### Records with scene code
'''

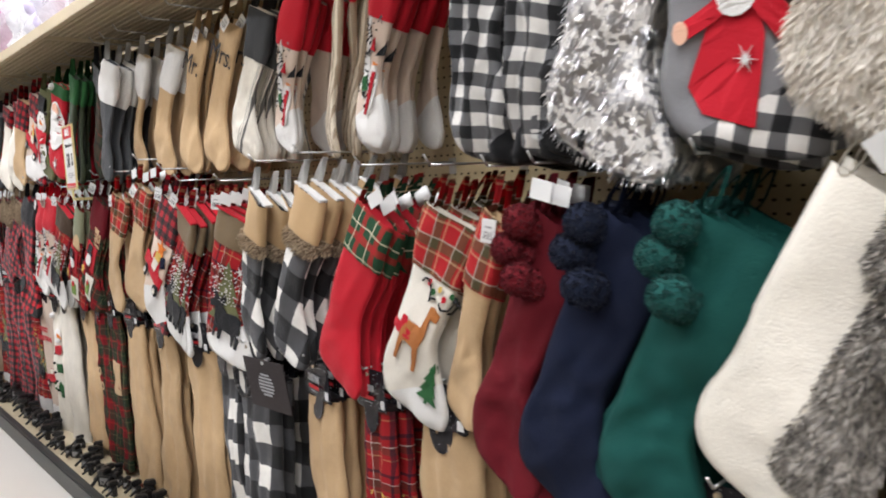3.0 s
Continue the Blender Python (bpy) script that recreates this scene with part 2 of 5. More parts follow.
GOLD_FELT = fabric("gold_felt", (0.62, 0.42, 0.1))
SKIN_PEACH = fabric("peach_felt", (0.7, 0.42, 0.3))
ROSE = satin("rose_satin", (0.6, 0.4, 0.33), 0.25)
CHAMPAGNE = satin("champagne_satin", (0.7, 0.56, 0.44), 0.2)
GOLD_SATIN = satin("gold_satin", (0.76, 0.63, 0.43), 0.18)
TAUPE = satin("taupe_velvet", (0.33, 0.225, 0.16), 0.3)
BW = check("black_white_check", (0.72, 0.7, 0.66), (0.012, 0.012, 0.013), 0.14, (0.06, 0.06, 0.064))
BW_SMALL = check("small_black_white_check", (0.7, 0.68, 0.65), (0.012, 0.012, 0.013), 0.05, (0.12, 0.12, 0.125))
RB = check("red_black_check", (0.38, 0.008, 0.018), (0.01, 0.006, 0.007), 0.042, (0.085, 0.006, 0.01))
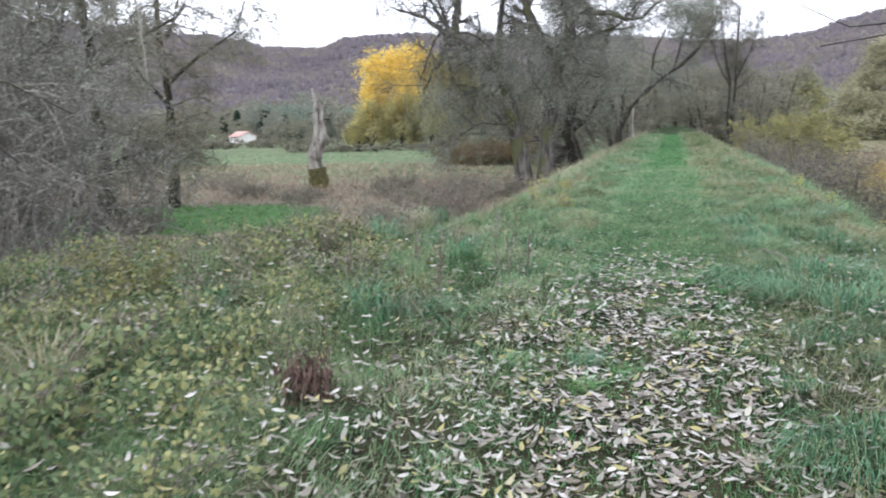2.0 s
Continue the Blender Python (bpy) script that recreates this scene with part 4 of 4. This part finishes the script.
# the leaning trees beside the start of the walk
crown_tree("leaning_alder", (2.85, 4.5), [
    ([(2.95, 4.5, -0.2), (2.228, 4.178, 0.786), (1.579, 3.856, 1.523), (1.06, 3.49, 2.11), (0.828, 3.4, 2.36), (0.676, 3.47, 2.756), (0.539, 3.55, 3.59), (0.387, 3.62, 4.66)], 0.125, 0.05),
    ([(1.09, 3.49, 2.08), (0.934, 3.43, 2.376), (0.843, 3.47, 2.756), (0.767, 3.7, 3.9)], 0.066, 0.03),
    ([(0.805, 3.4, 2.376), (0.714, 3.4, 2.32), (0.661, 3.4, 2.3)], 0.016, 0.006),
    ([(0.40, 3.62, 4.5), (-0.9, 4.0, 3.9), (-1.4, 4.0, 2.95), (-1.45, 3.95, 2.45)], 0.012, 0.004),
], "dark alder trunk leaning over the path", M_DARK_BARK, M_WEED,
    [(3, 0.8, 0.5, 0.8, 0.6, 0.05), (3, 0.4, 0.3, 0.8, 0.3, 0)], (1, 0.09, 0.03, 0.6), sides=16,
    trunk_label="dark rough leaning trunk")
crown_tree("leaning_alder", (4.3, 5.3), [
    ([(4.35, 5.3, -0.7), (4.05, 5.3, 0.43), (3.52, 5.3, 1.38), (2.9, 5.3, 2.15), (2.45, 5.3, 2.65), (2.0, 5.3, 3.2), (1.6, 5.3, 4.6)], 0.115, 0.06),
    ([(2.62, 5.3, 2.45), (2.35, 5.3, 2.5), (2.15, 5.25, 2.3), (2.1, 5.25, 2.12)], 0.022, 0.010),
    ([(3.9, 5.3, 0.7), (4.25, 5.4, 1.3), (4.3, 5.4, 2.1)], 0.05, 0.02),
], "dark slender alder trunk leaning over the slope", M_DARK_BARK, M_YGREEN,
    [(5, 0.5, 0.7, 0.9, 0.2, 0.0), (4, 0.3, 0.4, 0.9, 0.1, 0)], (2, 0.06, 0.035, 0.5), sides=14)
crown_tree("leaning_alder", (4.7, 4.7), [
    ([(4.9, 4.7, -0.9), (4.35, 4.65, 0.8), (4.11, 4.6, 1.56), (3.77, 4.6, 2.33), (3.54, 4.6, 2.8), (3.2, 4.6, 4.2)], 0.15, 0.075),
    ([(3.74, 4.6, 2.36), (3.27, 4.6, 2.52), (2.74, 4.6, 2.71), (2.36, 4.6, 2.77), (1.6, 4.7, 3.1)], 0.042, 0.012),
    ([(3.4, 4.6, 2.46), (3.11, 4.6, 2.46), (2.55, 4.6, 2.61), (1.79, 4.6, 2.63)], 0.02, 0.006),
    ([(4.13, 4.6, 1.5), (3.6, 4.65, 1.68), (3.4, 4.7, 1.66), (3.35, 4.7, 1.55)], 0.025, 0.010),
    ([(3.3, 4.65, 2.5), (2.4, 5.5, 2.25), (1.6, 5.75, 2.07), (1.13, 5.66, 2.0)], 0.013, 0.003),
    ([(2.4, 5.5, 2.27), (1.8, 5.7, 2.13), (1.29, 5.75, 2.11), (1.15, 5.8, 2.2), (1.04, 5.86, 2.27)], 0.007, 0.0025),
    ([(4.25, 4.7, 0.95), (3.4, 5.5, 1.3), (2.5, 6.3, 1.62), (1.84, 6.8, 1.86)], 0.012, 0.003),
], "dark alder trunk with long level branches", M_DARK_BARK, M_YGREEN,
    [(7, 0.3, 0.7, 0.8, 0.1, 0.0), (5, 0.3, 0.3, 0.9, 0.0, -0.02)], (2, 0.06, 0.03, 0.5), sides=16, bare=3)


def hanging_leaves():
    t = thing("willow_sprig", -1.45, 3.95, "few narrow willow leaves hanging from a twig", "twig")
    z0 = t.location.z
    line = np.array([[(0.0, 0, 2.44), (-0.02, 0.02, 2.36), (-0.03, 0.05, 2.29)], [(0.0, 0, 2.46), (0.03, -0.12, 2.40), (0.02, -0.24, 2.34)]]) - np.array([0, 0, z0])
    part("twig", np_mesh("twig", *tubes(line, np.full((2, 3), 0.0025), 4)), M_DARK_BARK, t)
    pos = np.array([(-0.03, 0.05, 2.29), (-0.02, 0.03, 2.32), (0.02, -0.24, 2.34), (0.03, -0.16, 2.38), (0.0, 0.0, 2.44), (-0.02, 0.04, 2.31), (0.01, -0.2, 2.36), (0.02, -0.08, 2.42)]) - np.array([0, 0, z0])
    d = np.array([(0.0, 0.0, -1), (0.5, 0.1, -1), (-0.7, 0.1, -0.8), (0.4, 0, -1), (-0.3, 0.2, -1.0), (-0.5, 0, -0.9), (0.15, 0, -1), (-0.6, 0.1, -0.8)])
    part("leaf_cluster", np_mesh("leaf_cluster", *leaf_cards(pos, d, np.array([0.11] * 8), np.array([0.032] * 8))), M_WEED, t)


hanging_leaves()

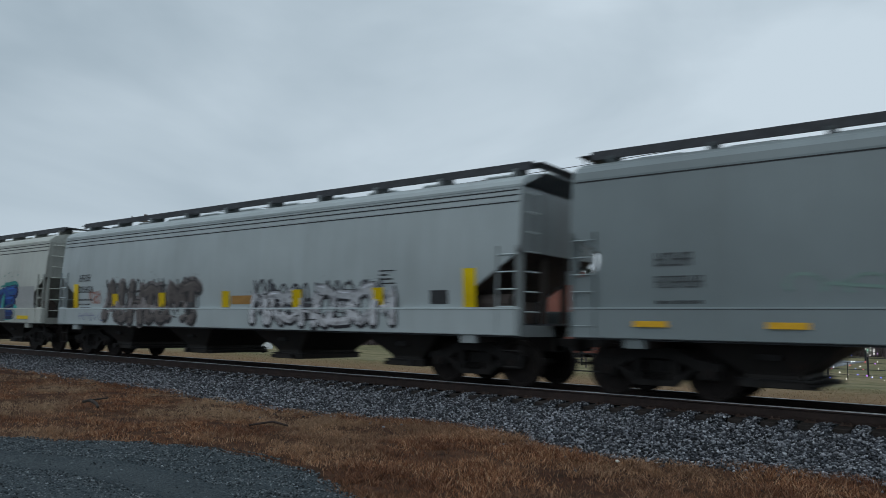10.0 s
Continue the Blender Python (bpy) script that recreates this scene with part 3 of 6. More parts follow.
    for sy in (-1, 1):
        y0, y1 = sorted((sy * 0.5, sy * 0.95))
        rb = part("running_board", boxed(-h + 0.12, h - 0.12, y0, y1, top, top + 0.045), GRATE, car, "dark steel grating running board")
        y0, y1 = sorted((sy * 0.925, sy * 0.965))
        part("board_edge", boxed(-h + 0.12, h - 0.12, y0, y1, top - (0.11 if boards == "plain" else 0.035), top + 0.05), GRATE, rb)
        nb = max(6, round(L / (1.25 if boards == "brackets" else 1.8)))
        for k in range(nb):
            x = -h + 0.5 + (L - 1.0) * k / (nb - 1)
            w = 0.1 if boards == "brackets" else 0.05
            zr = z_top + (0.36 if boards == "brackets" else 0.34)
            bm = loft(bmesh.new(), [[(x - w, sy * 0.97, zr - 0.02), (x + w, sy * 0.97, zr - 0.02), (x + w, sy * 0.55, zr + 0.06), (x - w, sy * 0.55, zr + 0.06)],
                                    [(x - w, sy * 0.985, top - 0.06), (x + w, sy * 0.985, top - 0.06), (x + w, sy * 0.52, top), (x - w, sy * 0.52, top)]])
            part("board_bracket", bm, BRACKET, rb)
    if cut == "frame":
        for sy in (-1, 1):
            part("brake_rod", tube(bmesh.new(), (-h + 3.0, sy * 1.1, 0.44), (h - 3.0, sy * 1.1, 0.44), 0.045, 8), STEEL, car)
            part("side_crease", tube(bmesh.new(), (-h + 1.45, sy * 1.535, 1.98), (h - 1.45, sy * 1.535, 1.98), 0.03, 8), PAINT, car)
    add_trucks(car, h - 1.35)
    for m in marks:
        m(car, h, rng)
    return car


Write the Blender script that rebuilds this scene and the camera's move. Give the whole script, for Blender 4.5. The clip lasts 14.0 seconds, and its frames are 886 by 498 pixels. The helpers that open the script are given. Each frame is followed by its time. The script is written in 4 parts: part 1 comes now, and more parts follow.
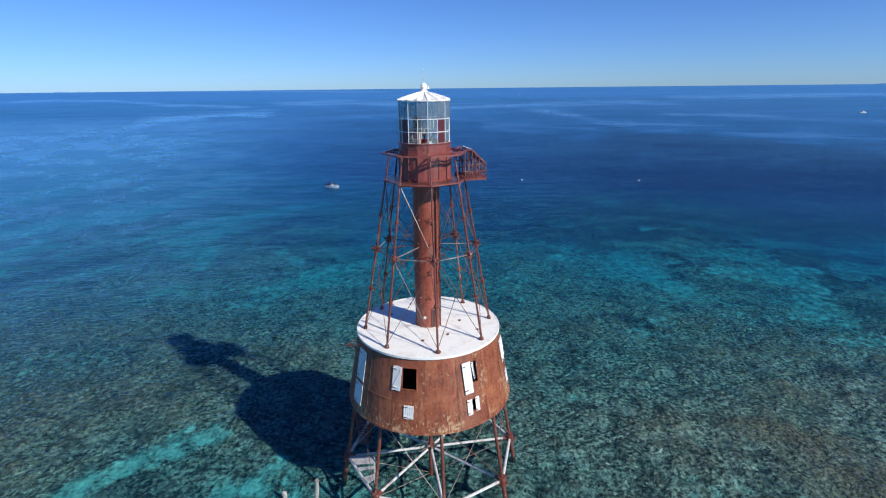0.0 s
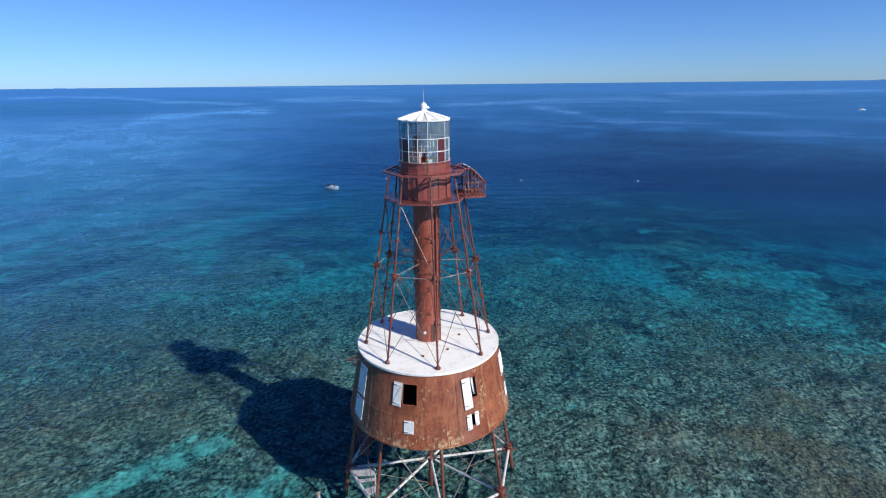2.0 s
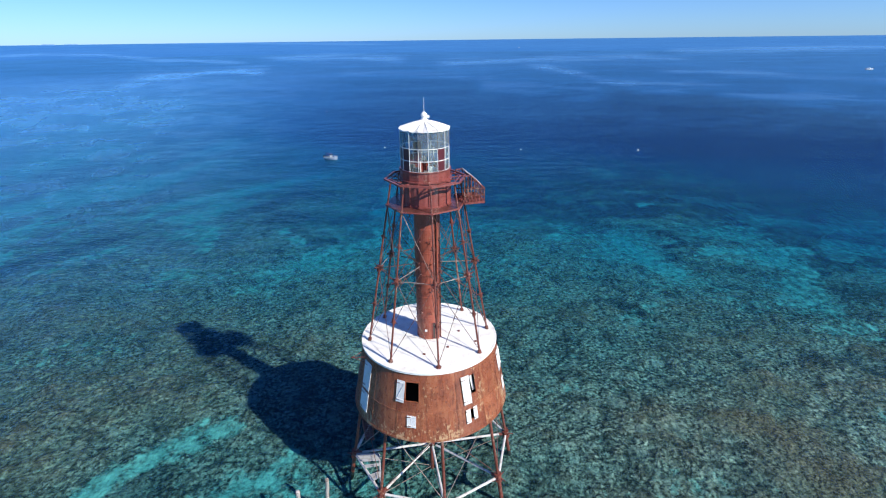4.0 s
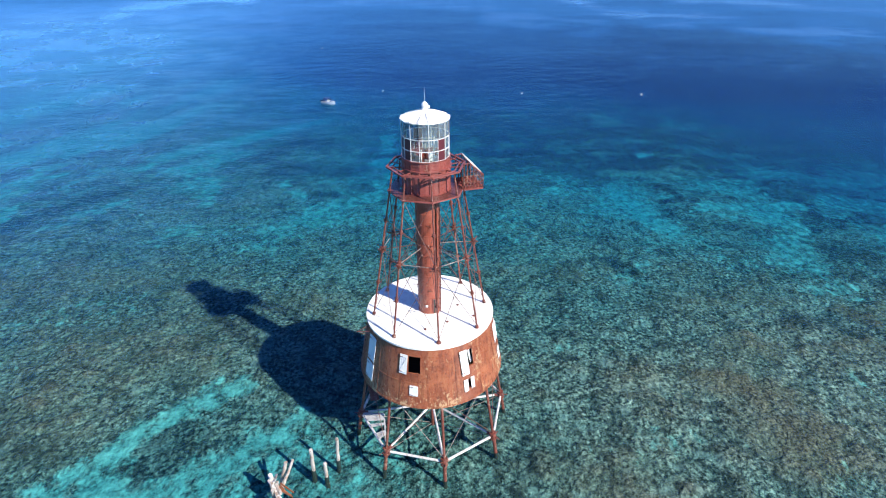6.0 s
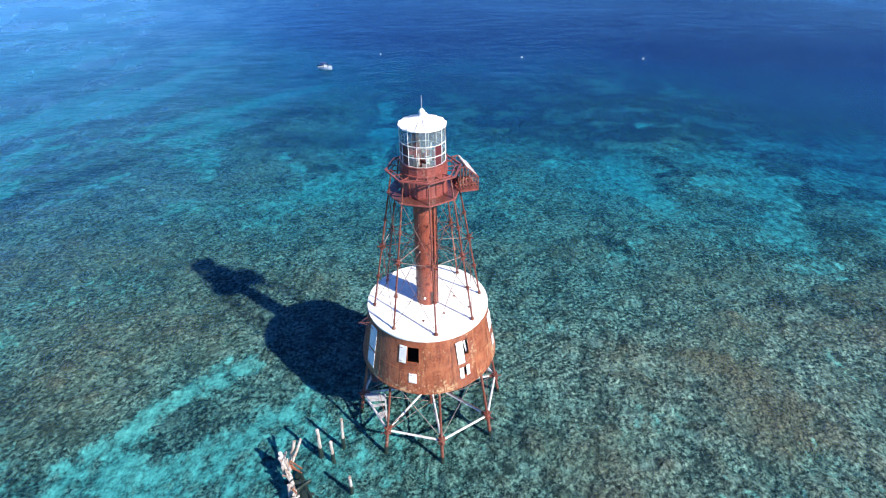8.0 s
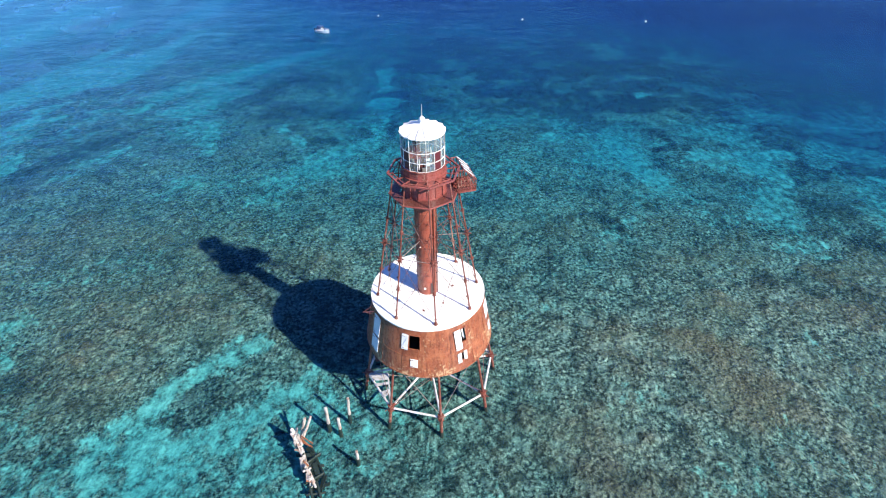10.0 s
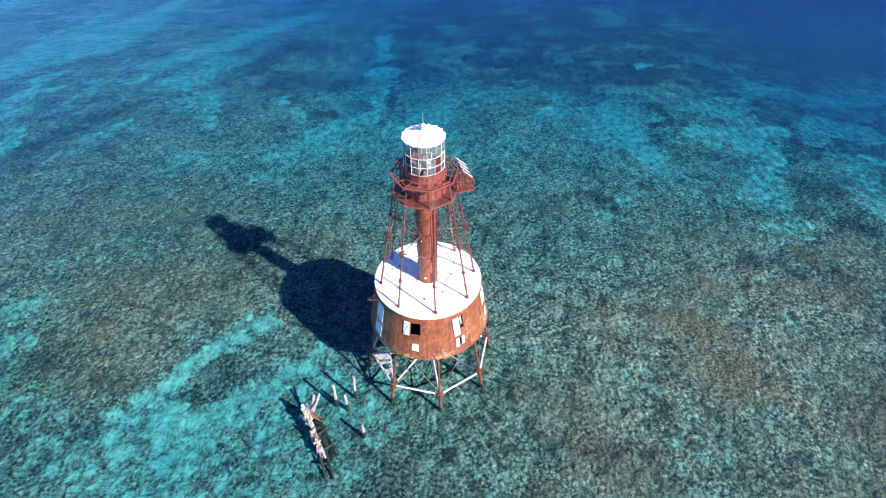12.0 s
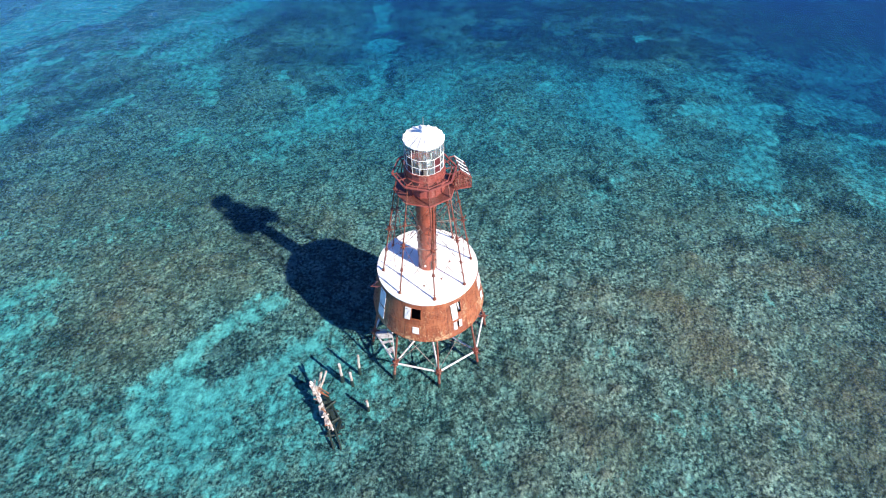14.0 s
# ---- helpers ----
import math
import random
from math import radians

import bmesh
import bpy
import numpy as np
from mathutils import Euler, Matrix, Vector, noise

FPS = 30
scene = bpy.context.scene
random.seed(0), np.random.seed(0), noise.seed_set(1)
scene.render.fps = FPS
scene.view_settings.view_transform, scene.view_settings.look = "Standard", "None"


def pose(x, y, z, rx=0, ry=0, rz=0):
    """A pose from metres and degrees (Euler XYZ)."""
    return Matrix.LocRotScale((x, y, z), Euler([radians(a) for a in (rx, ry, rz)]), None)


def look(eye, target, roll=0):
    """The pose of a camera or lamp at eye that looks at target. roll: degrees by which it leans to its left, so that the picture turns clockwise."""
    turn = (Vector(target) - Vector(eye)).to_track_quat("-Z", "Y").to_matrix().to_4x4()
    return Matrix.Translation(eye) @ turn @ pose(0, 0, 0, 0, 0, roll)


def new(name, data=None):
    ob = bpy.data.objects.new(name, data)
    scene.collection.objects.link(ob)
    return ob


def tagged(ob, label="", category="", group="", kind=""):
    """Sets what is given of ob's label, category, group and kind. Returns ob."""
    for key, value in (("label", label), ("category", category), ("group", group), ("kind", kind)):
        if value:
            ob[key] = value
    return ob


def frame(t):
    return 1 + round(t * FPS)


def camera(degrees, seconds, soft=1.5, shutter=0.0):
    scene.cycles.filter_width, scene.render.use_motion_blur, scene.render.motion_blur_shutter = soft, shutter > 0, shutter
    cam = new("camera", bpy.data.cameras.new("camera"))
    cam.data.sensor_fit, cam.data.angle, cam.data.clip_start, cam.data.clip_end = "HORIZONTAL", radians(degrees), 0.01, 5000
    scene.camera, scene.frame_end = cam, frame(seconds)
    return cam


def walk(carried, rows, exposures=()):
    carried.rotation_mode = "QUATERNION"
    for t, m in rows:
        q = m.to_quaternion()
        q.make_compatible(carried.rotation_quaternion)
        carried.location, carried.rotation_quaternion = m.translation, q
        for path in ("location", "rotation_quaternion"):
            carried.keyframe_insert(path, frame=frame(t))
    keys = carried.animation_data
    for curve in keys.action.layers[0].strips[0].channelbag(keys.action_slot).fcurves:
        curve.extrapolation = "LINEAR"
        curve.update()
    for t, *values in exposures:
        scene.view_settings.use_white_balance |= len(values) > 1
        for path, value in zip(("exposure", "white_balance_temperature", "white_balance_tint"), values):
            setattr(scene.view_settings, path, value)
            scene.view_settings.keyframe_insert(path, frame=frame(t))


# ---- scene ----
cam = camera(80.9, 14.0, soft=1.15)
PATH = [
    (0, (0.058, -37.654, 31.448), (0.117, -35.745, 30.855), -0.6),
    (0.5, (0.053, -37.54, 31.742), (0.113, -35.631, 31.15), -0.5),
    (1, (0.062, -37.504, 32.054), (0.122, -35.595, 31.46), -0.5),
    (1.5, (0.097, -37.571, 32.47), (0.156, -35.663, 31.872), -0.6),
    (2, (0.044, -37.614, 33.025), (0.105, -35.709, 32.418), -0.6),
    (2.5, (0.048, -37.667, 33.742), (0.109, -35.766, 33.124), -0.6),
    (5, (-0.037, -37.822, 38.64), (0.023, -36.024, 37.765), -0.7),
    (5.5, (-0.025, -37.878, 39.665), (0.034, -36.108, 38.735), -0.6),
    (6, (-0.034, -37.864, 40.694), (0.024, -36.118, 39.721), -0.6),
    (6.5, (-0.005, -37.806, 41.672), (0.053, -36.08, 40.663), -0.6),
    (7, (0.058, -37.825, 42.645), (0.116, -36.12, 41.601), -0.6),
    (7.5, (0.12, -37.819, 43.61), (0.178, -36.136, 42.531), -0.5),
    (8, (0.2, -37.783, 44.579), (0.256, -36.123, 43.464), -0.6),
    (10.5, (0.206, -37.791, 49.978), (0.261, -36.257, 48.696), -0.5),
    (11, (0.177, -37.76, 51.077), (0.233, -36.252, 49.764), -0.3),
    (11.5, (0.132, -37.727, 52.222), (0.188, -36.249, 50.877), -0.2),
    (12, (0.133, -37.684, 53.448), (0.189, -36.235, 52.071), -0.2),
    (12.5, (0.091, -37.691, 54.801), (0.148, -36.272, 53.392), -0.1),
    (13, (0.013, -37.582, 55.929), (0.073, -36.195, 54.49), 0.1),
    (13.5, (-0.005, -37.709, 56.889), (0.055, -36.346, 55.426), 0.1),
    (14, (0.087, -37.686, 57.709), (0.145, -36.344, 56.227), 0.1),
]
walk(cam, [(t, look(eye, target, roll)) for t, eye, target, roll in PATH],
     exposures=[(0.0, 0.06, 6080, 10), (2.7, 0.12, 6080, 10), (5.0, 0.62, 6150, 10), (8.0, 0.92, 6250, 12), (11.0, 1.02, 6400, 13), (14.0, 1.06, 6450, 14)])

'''

### Stated exercise
Taking the lines above, repeat exactly those from the line that contains "for curve in" through the line that contains "scene.view_settings.keyframe_insert(path, frame=frame(t))", and both of those lines as well. Include nothing else.

### Result for this exercise
    for curve in keys.action.layers[0].strips[0].channelbag(keys.action_slot).fcurves:
        curve.extrapolation = "LINEAR"
        curve.update()
    for t, *values in exposures:
        scene.view_settings.use_white_balance |= len(values) > 1
        for path, value in zip(("exposure", "white_balance_temperature", "white_balance_tint"), values):
            setattr(scene.view_settings, path, value)
            scene.view_settings.keyframe_insert(path, frame=frame(t))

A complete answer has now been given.